Verbraucherorganisationen fordern Gleichbehandlung
Schärtl rechnet sogar mit weiteren Ausfällen bei Billiganbietern. Um Betroffene dann aufzufangen, müssten weitere Strommengen aufgekauft werden - jedoch zu höheren Preisen, die der Strommarkt momentan vorgibt.
Verbraucherorganisationen laufen indes gegen eine Benachteiligung der betroffenen Abnehmer Sturm. Sie fordern eine Gleichbehandlung, also einen Tarif wie die Stammkundschaft.
Ulrich Leber ist mit dieser Forderung ganz und gar nicht einverstanden – gleichwohl es bei den Stadtwerken die unterschiedlichen Tarife bisher nicht gibt. Es könne nicht sein, dass diejenigen, die von Billigangeboten profitierten hatten, für eine wirtschaftliche Schieflage bei den Grundversorgern sorgen, die dann durch eine allgemeine Anhebung des Strompreises beseitigt werde, sagt Leber.
Der Stadtwerkechef rechnet auf der anderen Seite aber auch mit einer Entspannung der Situation im Laufe des Jahres.
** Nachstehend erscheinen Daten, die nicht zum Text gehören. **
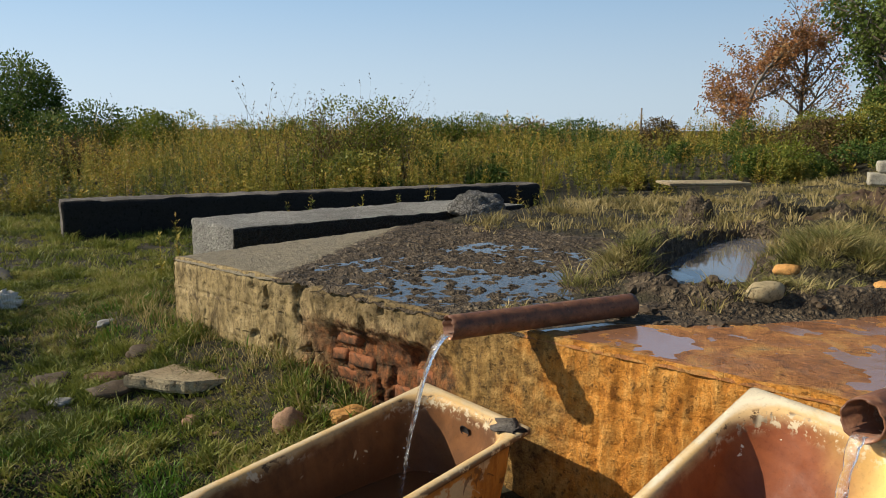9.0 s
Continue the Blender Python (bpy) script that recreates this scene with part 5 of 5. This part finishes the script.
twigs("dry_weed", -4.0, 19.4, 0.45, 2.25, 60, 2.2, M_BUSH_BROWN, None, "tall straggly brown weed above the field", 4)
twigs("dry_weed", -2.9, 19.6, 0.45, 2.0, 50, 2.2, M_BUSH_BROWN, None, "tall straggly brown weed above the field", 6)
twigs("dry_weed", -0.29, 3.24, 0.10, 0.40, 9, 0.16, M_BUSH_BROWN, None, "small dry seeded weed between boulders", 5)
twigs("dry_weed", -0.20, 3.20, 0.08, 0.24, 26, 0.24, M_SHADY, None, "low dark weed between boulders", 7)
twigs("dry_weed", -0.92, 3.25, 0.02, 0.20, 5, 0.08, M_BUSH_BROWN, None, "small dry weed beside the pool", 8)
twigs("dry_twig", 1.42, 3.93, 0.10, 0.14, 4, 0.04, M_STRAW, None, "pale dry grass stalks on the bank", 9)


def bush(x, y, width, height, mat, label, seed, leaf=0.16, count=2600, name="bush"):
    leaf, count = leaf * 0.66, int(count * 2.1)
    rng = np.random.default_rng(seed)
    z = height_at(x, y)
    ob = thing(name, pose(x, y, z), label, "bush")
    lobes = 9
    c = np.stack([rng.normal(0, width * 0.24, lobes), rng.normal(0, width * 0.20, lobes), rng.uniform(0.25, 0.72, lobes) * height], -1)
    c[0] = (0, 0, height * 0.66)
    r = np.stack([rng.uniform(0.18, 0.30, lobes) * width, rng.uniform(0.18, 0.30, lobes) * width, rng.uniform(0.22, 0.34, lobes) * height], -1)
    which = rng.integers(0, lobes, count)
    d = rng.normal(0, 1, (count, 3))
    d /= np.linalg.norm(d, axis=1)[:, None]
    p = c[which] + d * r[which] * (rng.uniform(0.35, 1.12, count) ** 0.5)[:, None]
    p[:, 2] = np.abs(p[:, 2])
    al = (d + rng.normal(0, 0.8, (count, 3)))
    al *= (leaf * rng.uniform(0.6, 1.4, count) / np.linalg.norm(al, axis=1))[:, None]
    ac = np.cross(al, rng.normal(0, 1, (count, 3))) 
    ac *= (leaf * 0.28 / (np.linalg.norm(ac, axis=1) + 1e-9))[:, None]
    crown = leaves_mesh("crown", p, al, ac, mat)
    crown.parent = ob
    tagged(twigs("stem", 0, 0, 0, height * 0.95, 10, width * 0.5, M_BARK, ob, "", seed), kind="stuff")
    return ob


clump_rng = random.Random(77)
for i in range(34):  # bushy clumps standing in the weeds
    cx = clump_rng.uniform(-15, 13)
    cy = float(field_edge(np.array([cx]))[0]) + clump_rng.uniform(0.4, 9)
    kind = clump_rng.choice(((M_WEED, "olive leafy clump in the goldenrod field"), (M_BUSH_BROWN, "browned leafy clump in the goldenrod field"), (M_BUSH_GOLD, "yellow-green leafy clump in the goldenrod field"), (M_BUSH, "dark green leafy clump in the goldenrod field")))
    size = clump_rng.uniform(0.9, 2.0)
    bush(cx, cy, size, size * clump_rng.uniform(0.55, 0.85), kind[0], kind[1], 500 + i, 0.11, 1500)
bush(-3.6, 19.7, 2.6, 2.3, M_BUSH_GOLD, "tall straggly yellowing shrub above the field", 60, 0.10, 3000)
bush(-2.5, 20.0, 2.0, 2.0, M_WEED, "tall straggly olive shrub above the field", 61, 0.10, 2400)
bush(-20.0, 32.0, 4.6, 4.3, M_BUSH, "tall rounded green bush beyond the field", 1, 0.20, 5200)
bush(-22.3, 30.2, 4.2, 3.0, M_BUSH, "dark green bramble thicket beyond the field", 2, 0.18, 3600)
bush(-18.6, 28.8, 3.8, 2.9, M_BUSH, "dark green bramble thicket beyond the field", 3, 0.18, 3600)
bush(-16.4, 30.0, 4.4, 2.4, M_BUSH, "dark green bramble thicket beyond the field", 4, 0.18, 3200)
bush(-20.2, 24.6, 3.8, 2.6, M_BUSH_BROWN, "browning shrub beyond the field", 5, 0.15, 3000)
bush(-23.8, 25.6, 4.0, 2.7, M_BUSH, "green shrub beyond the field", 6, 0.17, 2800)
bush(-27.0, 27.0, 5.0, 2.9, M_BUSH, "green shrub beyond the field", 7, 0.18, 3000)
bush(-31.5, 29.0, 6.0, 3.0, M_BUSH, "green shrub beyond the field", 8, 0.2, 3000)
bush(-12.9, 29.4, 2.6, 2.1, M_BUSH_GOLD, "yellow-green bush rising from the field", 9, 0.15, 2200)
bush(-14.4, 30.4, 2.4, 1.8, M_BUSH_GOLD, "yellow-green bush rising from the field", 10, 0.15, 1800)
bush(-1.9, 34.3, 2.6, 2.1, M_BUSH_GOLD, "yellow-green bush rising from the field", 11, 0.15, 2000)
bush(-3.4, 34.0, 2.2, 1.9, M_BUSH, "green bush rising from the field", 12, 0.15, 1800)
bush(-11.3, 40.6, 3.2, 1.9, M_BUSH_GOLD, "low bush at the end of the field", 13, 0.18, 1500)
bush(3.0, 38.3, 4.6, 2.0, M_BUSH, "low dark bush at the end of the field", 14, 0.2, 2200)
bush(8.2, 46.5, 2.4, 2.0, M_BUSH_BROWN, "small round bush at the end of the field", 15, 0.2, 1200)
bush(0.8, 44.0, 3.6, 1.9, M_BUSH_BROWN, "low bush at the end of the field", 16, 0.2, 1500)
bush(-7.0, 46.0, 4.0, 1.9, M_BUSH, "low bush at the end of the field", 17, 0.2, 1500)
bush(11.0, 26.8, 2.2, 1.9, M_WEED, "dense olive shrub below the trees", 18, 0.15, 2400)
bush(9.4, 27.5, 3.0, 1.5, M_BUSH_BROWN, "reddish brown shrub below the trees", 19, 0.15, 2200)
bush(12.8, 26.0, 3.0, 1.5, M_BUSH_GOLD, "yellow-green shrub below the trees", 20, 0.15, 2400)
bush(15.5, 25.5, 3.4, 1.5, M_BUSH_GOLD, "yellowing shrub below the trees", 21, 0.15, 2200)
bush(19.0, 26.5, 4.0, 1.7, M_BUSH_BROWN, "browning shrub below the trees", 22, 0.15, 2200)
bush(9.6, 22.6, 1.6, 0.95, M_BUSH, "low green bush at the field's edge", 23, 0.12, 1200)
bush(7.6, 23.6, 2.0, 1.2, M_BUSH_GOLD, "yellowing bush at the field's edge", 24, 0.12, 1200)


def tree(x, y, height, crown_r, mat, label, seed, leaf, count, bare=0.30, lift=0.0, first=1):
    """A trunk that forks into limbs, and leaves in clumps on the outer twigs."""
    rng = random.Random(seed)
    z = height_at(x, y) + lift
    ob = thing("tree", pose(x, y, z), label, "tree")
    bm = bmesh.new()
    tips = []

    def limb(p, d, length, radius, level):
        k, rings = 6 if level < 2 else 4, []
        steps = 5
        for s in range(steps + 1):
            rr = radius * (1 - 0.5 * s / steps)
            side = d.orthogonal().normalized()
            up = d.cross(side)
            rings.append([bm.verts.new(p + side * math.cos(6.283 * i / k) * rr + up * math.sin(6.283 * i / k) * rr) for i in range(k)])
            if level >= 2 and s > 1:
                tips.append(p.copy())
            if s == steps:
                break
            p = p + d * length / steps
            d = (d + Vector((rng.gauss(0, 0.10), rng.gauss(0, 0.10), 0.05))).normalized()
            if level < 3 and (s >= first or level > 0):
                for _ in range(2 if level == 0 else 1):
                    a = rng.uniform(0, 6.283)
                    out = (Vector((math.cos(a), math.sin(a), 0)) * (crown_r / height * 2.2) + d * rng.uniform(0.4, 1.0)).normalized()
                    limb(p.copy(), out, length * rng.uniform(0.42, 0.62), radius * 0.5, level + 1)
        for a, b in zip(rings, rings[1:]):
            for i in range(k):
                bm.faces.new((a[i - 1], a[i], b[i], b[i - 1]))

    limb(Vector((0, 0, -0.1)), Vector((0.03, 0, 1)).normalized(), height * 0.82, height * 0.022, 0)
    part("trunk", bm, M_BARK, ob)
    pts = np.array([tuple(t) for t in tips])
    pts = pts[pts[:, 2] > height * bare]
    r = np.random.default_rng(seed)
    p = pts[r.integers(0, len(pts), count)] + r.normal(0, leaf * 1.1, (count, 3))
    al = r.normal(0, 1, (count, 3))
    al *= (leaf * r.uniform(0.6, 1.3, count) / np.linalg.norm(al, axis=1))[:, None]
    ac = np.cross(al, r.normal(0, 1, (count, 3)))
    ac *= (leaf * 0.33 / (np.linalg.norm(ac, axis=1) + 1e-9))[:, None]
    crown = leaves_mesh("crown", p, al, ac, mat)
    crown.parent = ob


tree(8.75, 32.3, 4.2, 1.6, M_AUTUMN, "autumn tree with thinning orange-brown leaves", 3, 0.11, 8000, 0.2, 0, 0)
tree(11.2, 33.5, 4.4, 1.4, M_AUTUMN, "autumn tree with sparse brown leaves", 5, 0.11, 3000, 0.2, 0, 0)
tree(12.6, 29.4, 6.0, 2.2, M_TREE, "leafy green tree on the rise", 8, 0.14, 9000, 0.08, 0, 0)
tree(13.9, 30.6, 5.6, 2.0, M_TREE, "leafy green tree on the rise", 19, 0.14, 6000, 0.08, 0, 0)
tree(14.8, 30.5, 5.0, 2.0, M_AUTUMN, "half-bare autumn tree on the rise", 9, 0.12, 1800, 0.3, 0, 0)
tree(19.7, 36.0, 3.2, 1.3, M_TREE_PALE, "small pale grey-green tree", 11, 0.14, 3600, 0.2, 0, 0)
tree(20.4, 30.5, 4.0, 1.9, M_AUTUMN, "autumn tree with thinning orange-brown leaves", 13, 0.11, 5500, 0.2, 0, 0)
tree(22.6, 29.5, 4.2, 1.9, M_AUTUMN, "autumn tree with thinning orange-brown leaves", 14, 0.11, 4500, 0.2, 0, 0)
bush(12.8, 28.9, 2.4, 2.2, M_BUSH, "dense dark shrub at the foot of the trees", 41, 0.16, 4200)
bush(13.8, 28.2, 3.2, 2.0, M_BUSH_BROWN, "brown undergrowth at the foot of the trees", 42, 0.14, 2600)

bm = bmesh.new()
bmesh.ops.create_cone(bm, cap_ends=True, segments=8, radius1=0.09, radius2=0.06, depth=3.4)
pole = finish("utility_pole", bm, M_BARK)
pole.matrix_basis = pose(9.4, 61.8, 1.75)
tagged(pole, "thin distant wooden utility pole", "pole")

x, y = scatter(4000, 0.7, 1.3, 3.8, 4.2, lambda x, y: np.exp(-((inside_distance(x, y, POOL) + 0.01) / 0.05) ** 2))
blades("moss", x, y, ground_height(x, y), 0.022, 0.006, M_LUSH, "bright green algae on the wet bank", 1.0)
x, y = scatter(5000, 1.2, 2.4, 4.2, 5.2, lambda x, y: np.exp(-((x - 1.05 - 0.85 * (y - 3.95)) / 0.07) ** 2) * (y > 4.5) * clumped(x, y, 5, 111, -0.05, 0.1))
blades("grass", x, y, np.maximum(ground_height(x, y), 0.02), 0.11, 0.005, M_TURF, "straggling grass along the tub's shaded side", 0.9)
Die unter anderem durch eine Verknappung der Rohstoffe exponentiell angestiegenen Preise an der Strombörse werden seiner Auffassung nach wieder zurückgehen, allerdings auf ein höheren Niveau. "Jedoch", so schränkt Leber selbst ein, "ich habe mir vor einem Jahr auch nicht die Strompreise vorstellen können, wie sie jetzt herrschen".